What you are asked to do:
Copy the material that follows word for word and omit its pictures.

Dataset section:

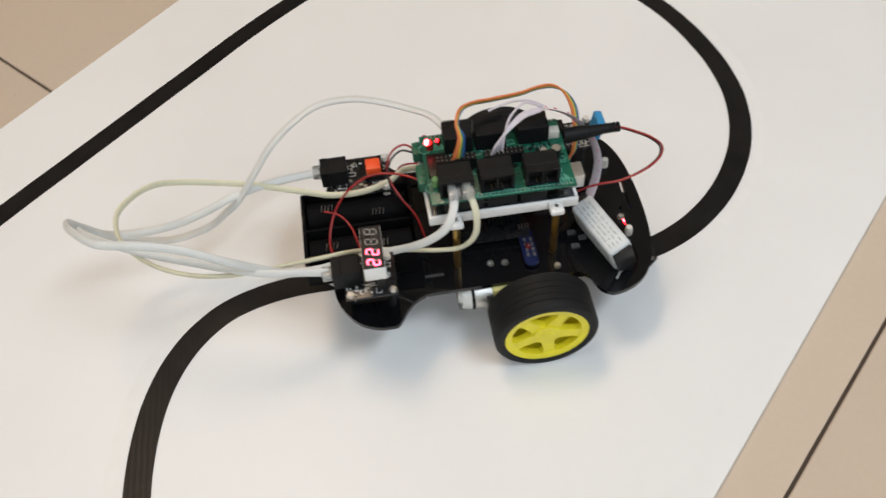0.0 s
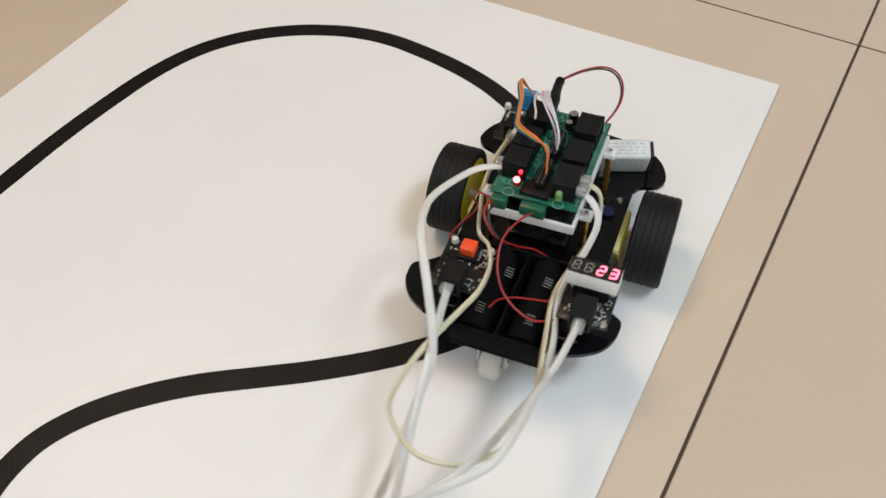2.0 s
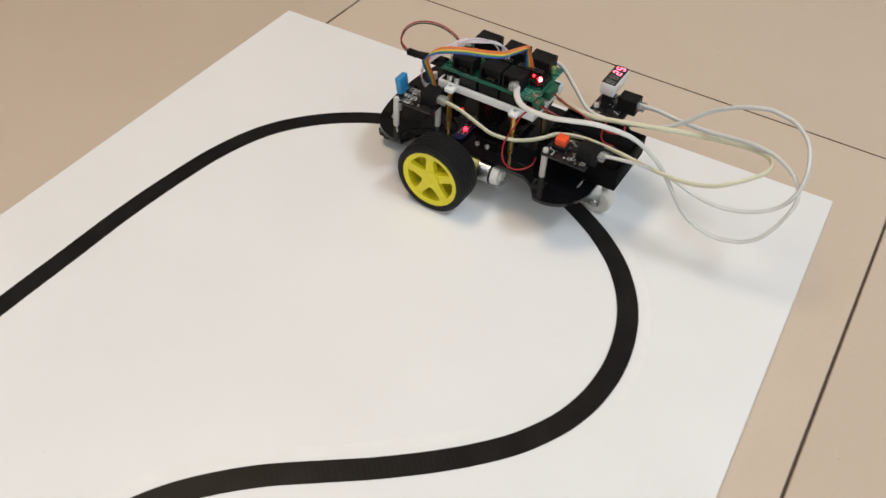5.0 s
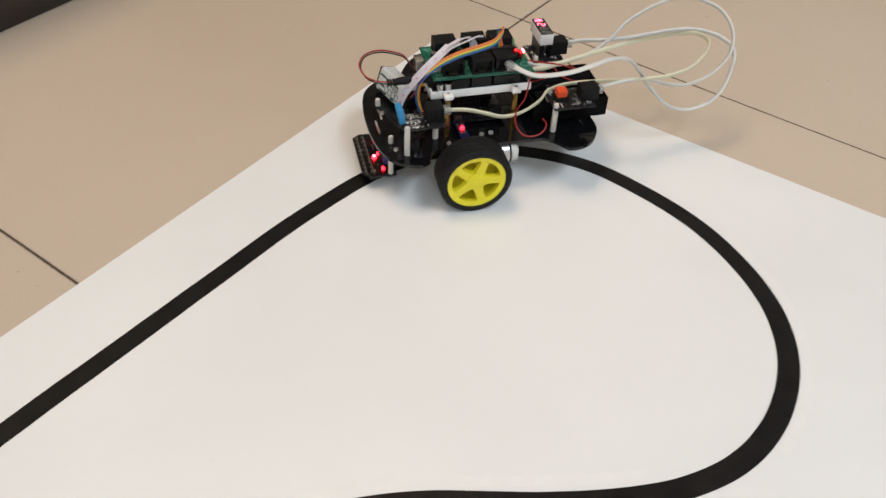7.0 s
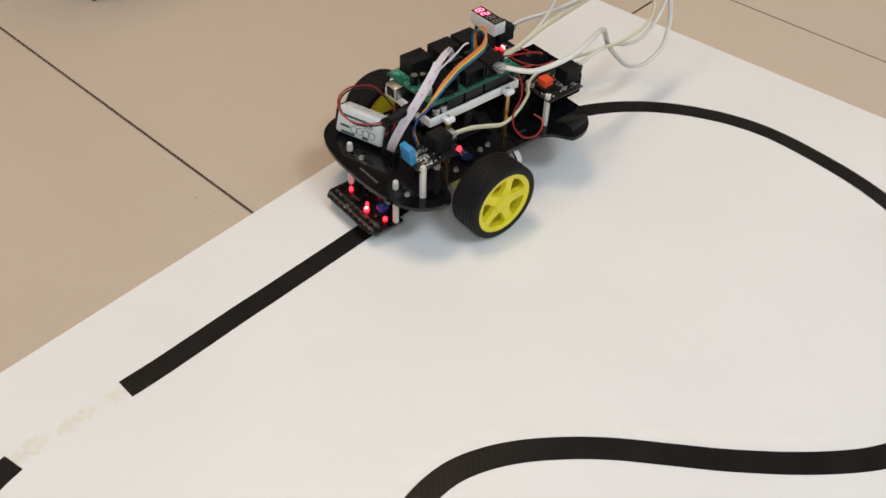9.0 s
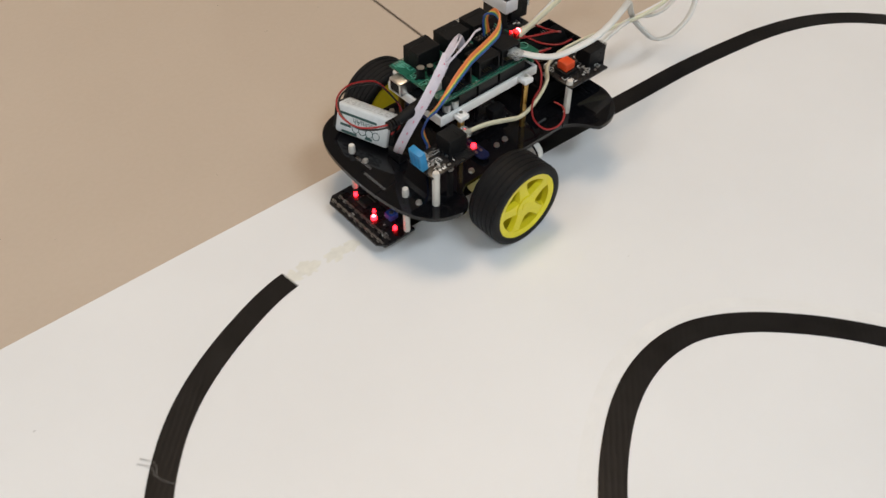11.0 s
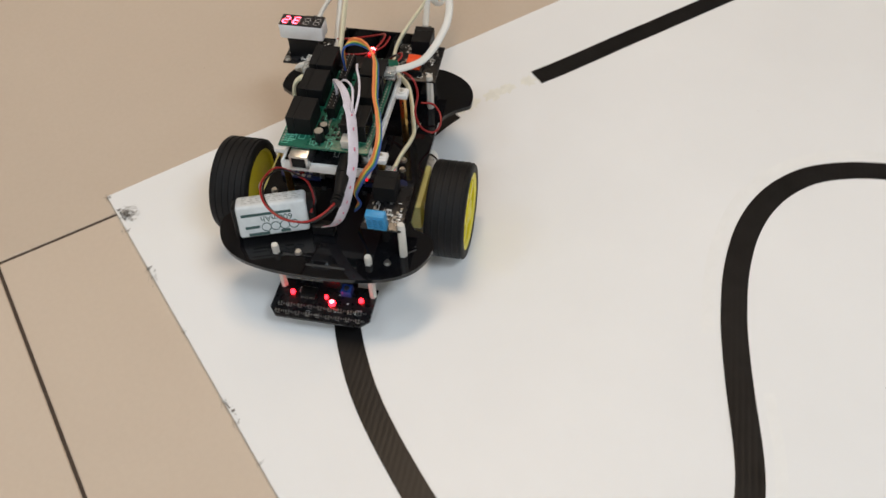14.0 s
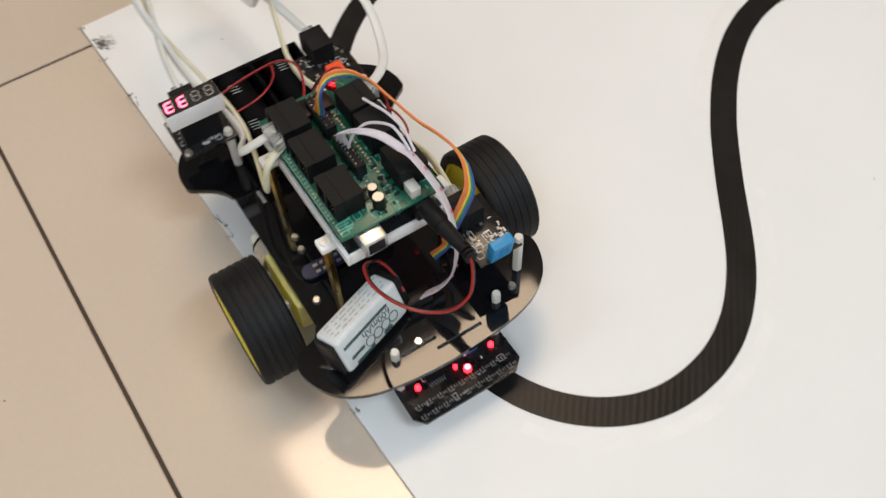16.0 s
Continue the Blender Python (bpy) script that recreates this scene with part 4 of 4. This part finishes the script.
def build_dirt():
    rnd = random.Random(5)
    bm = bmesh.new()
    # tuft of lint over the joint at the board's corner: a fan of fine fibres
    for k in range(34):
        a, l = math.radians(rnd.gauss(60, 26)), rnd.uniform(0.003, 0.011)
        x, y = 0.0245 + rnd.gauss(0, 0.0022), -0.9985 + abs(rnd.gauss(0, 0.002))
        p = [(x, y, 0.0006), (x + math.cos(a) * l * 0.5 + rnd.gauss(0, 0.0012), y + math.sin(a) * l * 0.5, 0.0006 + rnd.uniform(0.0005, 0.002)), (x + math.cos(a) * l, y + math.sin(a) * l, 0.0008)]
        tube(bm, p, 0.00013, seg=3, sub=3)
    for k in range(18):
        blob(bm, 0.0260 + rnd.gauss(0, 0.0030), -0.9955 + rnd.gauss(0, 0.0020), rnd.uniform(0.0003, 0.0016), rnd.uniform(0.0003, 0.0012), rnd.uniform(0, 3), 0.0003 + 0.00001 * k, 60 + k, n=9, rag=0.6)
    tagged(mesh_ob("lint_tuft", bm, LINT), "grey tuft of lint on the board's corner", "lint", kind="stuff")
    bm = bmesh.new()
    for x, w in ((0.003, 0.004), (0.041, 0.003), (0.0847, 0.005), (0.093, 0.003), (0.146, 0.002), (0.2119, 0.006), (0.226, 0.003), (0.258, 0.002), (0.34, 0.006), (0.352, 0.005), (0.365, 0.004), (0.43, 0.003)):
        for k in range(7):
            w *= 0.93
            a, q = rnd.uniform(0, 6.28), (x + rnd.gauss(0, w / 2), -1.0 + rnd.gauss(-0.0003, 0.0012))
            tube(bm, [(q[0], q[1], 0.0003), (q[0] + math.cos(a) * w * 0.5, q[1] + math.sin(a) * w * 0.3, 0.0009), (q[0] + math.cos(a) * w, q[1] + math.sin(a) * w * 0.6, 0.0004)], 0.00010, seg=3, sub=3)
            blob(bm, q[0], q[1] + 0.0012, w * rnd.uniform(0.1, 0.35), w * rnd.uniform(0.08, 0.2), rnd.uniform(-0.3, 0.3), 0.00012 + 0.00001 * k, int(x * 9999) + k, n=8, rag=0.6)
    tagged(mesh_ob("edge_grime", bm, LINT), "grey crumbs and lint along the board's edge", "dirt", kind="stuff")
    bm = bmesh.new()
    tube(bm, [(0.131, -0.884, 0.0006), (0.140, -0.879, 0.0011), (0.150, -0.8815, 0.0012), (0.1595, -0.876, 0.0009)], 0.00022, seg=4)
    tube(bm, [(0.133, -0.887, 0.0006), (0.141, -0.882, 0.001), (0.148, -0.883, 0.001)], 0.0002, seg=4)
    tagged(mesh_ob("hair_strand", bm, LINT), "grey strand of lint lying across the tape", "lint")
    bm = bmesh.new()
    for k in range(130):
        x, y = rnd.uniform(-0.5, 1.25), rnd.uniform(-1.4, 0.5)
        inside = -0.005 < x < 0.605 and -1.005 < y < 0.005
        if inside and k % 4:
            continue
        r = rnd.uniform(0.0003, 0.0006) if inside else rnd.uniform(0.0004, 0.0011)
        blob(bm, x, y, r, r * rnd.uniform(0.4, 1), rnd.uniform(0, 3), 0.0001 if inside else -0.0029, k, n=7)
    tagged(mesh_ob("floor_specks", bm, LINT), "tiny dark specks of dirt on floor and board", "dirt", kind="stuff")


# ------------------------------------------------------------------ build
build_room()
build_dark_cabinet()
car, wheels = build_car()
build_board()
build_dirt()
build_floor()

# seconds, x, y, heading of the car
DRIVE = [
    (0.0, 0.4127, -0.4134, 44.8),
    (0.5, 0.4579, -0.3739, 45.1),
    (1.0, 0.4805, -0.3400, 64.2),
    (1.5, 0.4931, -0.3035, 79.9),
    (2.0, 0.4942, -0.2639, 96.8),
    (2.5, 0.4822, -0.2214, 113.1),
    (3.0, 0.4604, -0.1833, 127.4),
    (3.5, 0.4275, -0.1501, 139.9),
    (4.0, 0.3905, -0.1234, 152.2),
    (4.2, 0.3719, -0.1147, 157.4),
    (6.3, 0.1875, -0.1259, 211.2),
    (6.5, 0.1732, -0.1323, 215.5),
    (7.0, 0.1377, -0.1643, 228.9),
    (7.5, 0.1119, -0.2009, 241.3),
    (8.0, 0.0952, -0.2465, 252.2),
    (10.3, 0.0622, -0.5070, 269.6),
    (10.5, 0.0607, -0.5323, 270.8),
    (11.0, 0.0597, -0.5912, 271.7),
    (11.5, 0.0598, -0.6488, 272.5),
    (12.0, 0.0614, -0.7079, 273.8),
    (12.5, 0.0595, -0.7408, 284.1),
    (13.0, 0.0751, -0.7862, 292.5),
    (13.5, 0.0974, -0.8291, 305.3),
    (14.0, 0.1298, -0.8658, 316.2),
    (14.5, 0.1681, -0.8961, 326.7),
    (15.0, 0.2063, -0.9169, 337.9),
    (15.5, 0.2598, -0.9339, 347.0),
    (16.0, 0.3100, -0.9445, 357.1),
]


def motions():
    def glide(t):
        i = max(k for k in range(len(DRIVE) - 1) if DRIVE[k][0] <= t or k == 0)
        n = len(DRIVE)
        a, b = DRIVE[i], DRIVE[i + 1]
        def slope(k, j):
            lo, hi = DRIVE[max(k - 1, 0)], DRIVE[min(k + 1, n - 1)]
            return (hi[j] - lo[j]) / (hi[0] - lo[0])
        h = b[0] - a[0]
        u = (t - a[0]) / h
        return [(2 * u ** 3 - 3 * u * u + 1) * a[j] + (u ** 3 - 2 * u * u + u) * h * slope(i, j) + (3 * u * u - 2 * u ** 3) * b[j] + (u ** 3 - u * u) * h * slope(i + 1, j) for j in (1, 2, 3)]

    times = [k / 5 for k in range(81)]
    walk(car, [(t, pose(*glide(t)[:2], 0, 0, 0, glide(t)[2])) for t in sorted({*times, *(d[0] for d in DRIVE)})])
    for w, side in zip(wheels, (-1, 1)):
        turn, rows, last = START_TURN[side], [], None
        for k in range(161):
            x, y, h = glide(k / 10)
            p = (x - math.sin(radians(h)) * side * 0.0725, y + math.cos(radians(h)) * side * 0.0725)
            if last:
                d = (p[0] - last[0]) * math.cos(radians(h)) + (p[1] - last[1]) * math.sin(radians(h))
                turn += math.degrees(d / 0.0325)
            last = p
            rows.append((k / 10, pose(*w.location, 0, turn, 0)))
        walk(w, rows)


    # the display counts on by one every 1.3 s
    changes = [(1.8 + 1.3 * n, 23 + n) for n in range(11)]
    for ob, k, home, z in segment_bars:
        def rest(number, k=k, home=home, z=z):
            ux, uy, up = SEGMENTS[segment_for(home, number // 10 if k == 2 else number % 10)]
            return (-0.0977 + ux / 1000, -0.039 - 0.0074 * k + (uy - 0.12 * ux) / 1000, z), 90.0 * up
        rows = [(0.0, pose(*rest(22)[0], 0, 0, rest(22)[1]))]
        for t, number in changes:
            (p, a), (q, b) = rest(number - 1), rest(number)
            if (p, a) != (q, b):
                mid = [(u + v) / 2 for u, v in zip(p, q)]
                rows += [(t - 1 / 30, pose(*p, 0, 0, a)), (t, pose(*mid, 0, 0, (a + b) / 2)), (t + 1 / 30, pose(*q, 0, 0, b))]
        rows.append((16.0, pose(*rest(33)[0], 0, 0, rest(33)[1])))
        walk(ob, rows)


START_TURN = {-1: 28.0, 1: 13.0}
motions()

Answer to this problem:
0.0 s
2.0 s
5.0 s
7.0 s
9.0 s
11.0 s
14.0 s
16.0 s
Continue the Blender Python (bpy) script that recreates this scene with part 4 of 4. This part finishes the script.
def build_dirt():
    rnd = random.Random(5)
    bm = bmesh.new()
    # tuft of lint over the joint at the board's corner: a fan of fine fibres
    for k in range(34):
        a, l = math.radians(rnd.gauss(60, 26)), rnd.uniform(0.003, 0.011)
        x, y = 0.0245 + rnd.gauss(0, 0.0022), -0.9985 + abs(rnd.gauss(0, 0.002))
        p = [(x, y, 0.0006), (x + math.cos(a) * l * 0.5 + rnd.gauss(0, 0.0012), y + math.sin(a) * l * 0.5, 0.0006 + rnd.uniform(0.0005, 0.002)), (x + math.cos(a) * l, y + math.sin(a) * l, 0.0008)]
        tube(bm, p, 0.00013, seg=3, sub=3)
    for k in range(18):
        blob(bm, 0.0260 + rnd.gauss(0, 0.0030), -0.9955 + rnd.gauss(0, 0.0020), rnd.uniform(0.0003, 0.0016), rnd.uniform(0.0003, 0.0012), rnd.uniform(0, 3), 0.0003 + 0.00001 * k, 60 + k, n=9, rag=0.6)
    tagged(mesh_ob("lint_tuft", bm, LINT), "grey tuft of lint on the board's corner", "lint", kind="stuff")
    bm = bmesh.new()
    for x, w in ((0.003, 0.004), (0.041, 0.003), (0.0847, 0.005), (0.093, 0.003), (0.146, 0.002), (0.2119, 0.006), (0.226, 0.003), (0.258, 0.002), (0.34, 0.006), (0.352, 0.005), (0.365, 0.004), (0.43, 0.003)):
        for k in range(7):
            w *= 0.93
            a, q = rnd.uniform(0, 6.28), (x + rnd.gauss(0, w / 2), -1.0 + rnd.gauss(-0.0003, 0.0012))
            tube(bm, [(q[0], q[1], 0.0003), (q[0] + math.cos(a) * w * 0.5, q[1] + math.sin(a) * w * 0.3, 0.0009), (q[0] + math.cos(a) * w, q[1] + math.sin(a) * w * 0.6, 0.0004)], 0.00010, seg=3, sub=3)
            blob(bm, q[0], q[1] + 0.0012, w * rnd.uniform(0.1, 0.35), w * rnd.uniform(0.08, 0.2), rnd.uniform(-0.3, 0.3), 0.00012 + 0.00001 * k, int(x * 9999) + k, n=8, rag=0.6)
    tagged(mesh_ob("edge_grime", bm, LINT), "grey crumbs and lint along the board's edge", "dirt", kind="stuff")
    bm = bmesh.new()
    tube(bm, [(0.131, -0.884, 0.0006), (0.140, -0.879, 0.0011), (0.150, -0.8815, 0.0012), (0.1595, -0.876, 0.0009)], 0.00022, seg=4)
    tube(bm, [(0.133, -0.887, 0.0006), (0.141, -0.882, 0.001), (0.148, -0.883, 0.001)], 0.0002, seg=4)
    tagged(mesh_ob("hair_strand", bm, LINT), "grey strand of lint lying across the tape", "lint")
    bm = bmesh.new()
    for k in range(130):
        x, y = rnd.uniform(-0.5, 1.25), rnd.uniform(-1.4, 0.5)
        inside = -0.005 < x < 0.605 and -1.005 < y < 0.005
        if inside and k % 4:
            continue
        r = rnd.uniform(0.0003, 0.0006) if inside else rnd.uniform(0.0004, 0.0011)
        blob(bm, x, y, r, r * rnd.uniform(0.4, 1), rnd.uniform(0, 3), 0.0001 if inside else -0.0029, k, n=7)
    tagged(mesh_ob("floor_specks", bm, LINT), "tiny dark specks of dirt on floor and board", "dirt", kind="stuff")


# ------------------------------------------------------------------ build
build_room()
build_dark_cabinet()
car, wheels = build_car()
build_board()
build_dirt()
build_floor()

# seconds, x, y, heading of the car
DRIVE = [
    (0.0, 0.4127, -0.4134, 44.8),
    (0.5, 0.4579, -0.3739, 45.1),
    (1.0, 0.4805, -0.3400, 64.2),
    (1.5, 0.4931, -0.3035, 79.9),
    (2.0, 0.4942, -0.2639, 96.8),
    (2.5, 0.4822, -0.2214, 113.1),
    (3.0, 0.4604, -0.1833, 127.4),
    (3.5, 0.4275, -0.1501, 139.9),
    (4.0, 0.3905, -0.1234, 152.2),
    (4.2, 0.3719, -0.1147, 157.4),
    (6.3, 0.1875, -0.1259, 211.2),
    (6.5, 0.1732, -0.1323, 215.5),
    (7.0, 0.1377, -0.1643, 228.9),
    (7.5, 0.1119, -0.2009, 241.3),
    (8.0, 0.0952, -0.2465, 252.2),
    (10.3, 0.0622, -0.5070, 269.6),
    (10.5, 0.0607, -0.5323, 270.8),
    (11.0, 0.0597, -0.5912, 271.7),
    (11.5, 0.0598, -0.6488, 272.5),
    (12.0, 0.0614, -0.7079, 273.8),
    (12.5, 0.0595, -0.7408, 284.1),
    (13.0, 0.0751, -0.7862, 292.5),
    (13.5, 0.0974, -0.8291, 305.3),
    (14.0, 0.1298, -0.8658, 316.2),
    (14.5, 0.1681, -0.8961, 326.7),
    (15.0, 0.2063, -0.9169, 337.9),
    (15.5, 0.2598, -0.9339, 347.0),
    (16.0, 0.3100, -0.9445, 357.1),
]


def motions():
    def glide(t):
        i = max(k for k in range(len(DRIVE) - 1) if DRIVE[k][0] <= t or k == 0)
        n = len(DRIVE)
        a, b = DRIVE[i], DRIVE[i + 1]
        def slope(k, j):
            lo, hi = DRIVE[max(k - 1, 0)], DRIVE[min(k + 1, n - 1)]
            return (hi[j] - lo[j]) / (hi[0] - lo[0])
        h = b[0] - a[0]
        u = (t - a[0]) / h
        return [(2 * u ** 3 - 3 * u * u + 1) * a[j] + (u ** 3 - 2 * u * u + u) * h * slope(i, j) + (3 * u * u - 2 * u ** 3) * b[j] + (u ** 3 - u * u) * h * slope(i + 1, j) for j in (1, 2, 3)]

    times = [k / 5 for k in range(81)]
    walk(car, [(t, pose(*glide(t)[:2], 0, 0, 0, glide(t)[2])) for t in sorted({*times, *(d[0] for d in DRIVE)})])
    for w, side in zip(wheels, (-1, 1)):
        turn, rows, last = START_TURN[side], [], None
        for k in range(161):
            x, y, h = glide(k / 10)
            p = (x - math.sin(radians(h)) * side * 0.0725, y + math.cos(radians(h)) * side * 0.0725)
            if last:
                d = (p[0] - last[0]) * math.cos(radians(h)) + (p[1] - last[1]) * math.sin(radians(h))
                turn += math.degrees(d / 0.0325)
            last = p
            rows.append((k / 10, pose(*w.location, 0, turn, 0)))
        walk(w, rows)


    # the display counts on by one every 1.3 s
    changes = [(1.8 + 1.3 * n, 23 + n) for n in range(11)]
    for ob, k, home, z in segment_bars:
        def rest(number, k=k, home=home, z=z):
            ux, uy, up = SEGMENTS[segment_for(home, number // 10 if k == 2 else number % 10)]
            return (-0.0977 + ux / 1000, -0.039 - 0.0074 * k + (uy - 0.12 * ux) / 1000, z), 90.0 * up
        rows = [(0.0, pose(*rest(22)[0], 0, 0, rest(22)[1]))]
        for t, number in changes:
            (p, a), (q, b) = rest(number - 1), rest(number)
            if (p, a) != (q, b):
                mid = [(u + v) / 2 for u, v in zip(p, q)]
                rows += [(t - 1 / 30, pose(*p, 0, 0, a)), (t, pose(*mid, 0, 0, (a + b) / 2)), (t + 1 / 30, pose(*q, 0, 0, b))]
        rows.append((16.0, pose(*rest(33)[0], 0, 0, rest(33)[1])))
        walk(ob, rows)


START_TURN = {-1: 28.0, 1: 13.0}
motions()